March 18: Panathinaikos v Olympiacos; match abandoned; Olympiacos awarded 3-0 victory (Greek Super League)
What should have been the pivotal game in the Greek title race descended into chaos as Panathinaikos fans rioted in the stands after their team fell 1-0 down, lighting fires in the stands and throwing missiles at police. The visitors were awarded a 3-0 victory and Panathinaikos' subsequent points deduction gifted the title to their rivals.

April 11: Borussia Dortmund 1-0 Bayern Munich (Bundesliga)
Dortmund had already won at Bayern in November, but it was with this victory in April that Juergen Klopp's side confirmed the power shift in the German top flight. Robert Lewandowski's instinctive back-heel separated the teams but Bayern had chances to equalise, with Arjen Robben tamely rolling a penalty at Roman Weidenfeller and later spooning the ball over the bar from only six yards in injury time. Victory put Dortmund six points clear with four games to play and they confirmed their superiority over Bayern by thrashing them 5-2 in the DFB Pokal final to extend their winning run against the Bavarians to five matches.
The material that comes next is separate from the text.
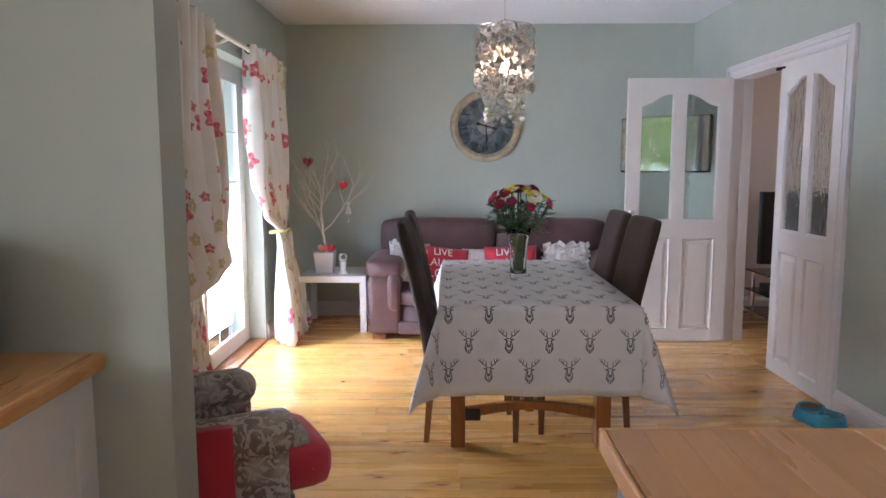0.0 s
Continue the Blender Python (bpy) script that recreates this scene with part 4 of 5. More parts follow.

April 21: Barcelona 1-2 Real Madrid (La Liga)
Although unbeaten since their loss to Barcelona in December, Madrid had wobbled, drawing against Malaga, Villarreal and Valencia to allow the Catalans to close the gap to just four points. Barca had won their 11 previous games but for once they found themselves deservedly beaten, losing to Cristiano Ronaldo's coolly-taken 73rd-minute strike after Sami Khedira's opener had been cancelled out by Sanchez. It was Madrid's first win at Camp Nou during Pep Guardiola's Barcelona tenure and it felt like the end of an era. The title duly followed.

May 10: Shakhtar Donetsk 3-0 PFC Olexandriya (Ukrainian Premier League)
England was not the only country in which the Premier League title race went down to the season's final day. Shakhtar's comfortable victory over relegated Olexandriya last Thursday gave them a third consecutive Ukrainian league title — at the expense of Dynamo Kiev — and a second successive double, following their extra-time triumph over Metalurh Donetsk in the Ukrainian Cup final the previous Sunday.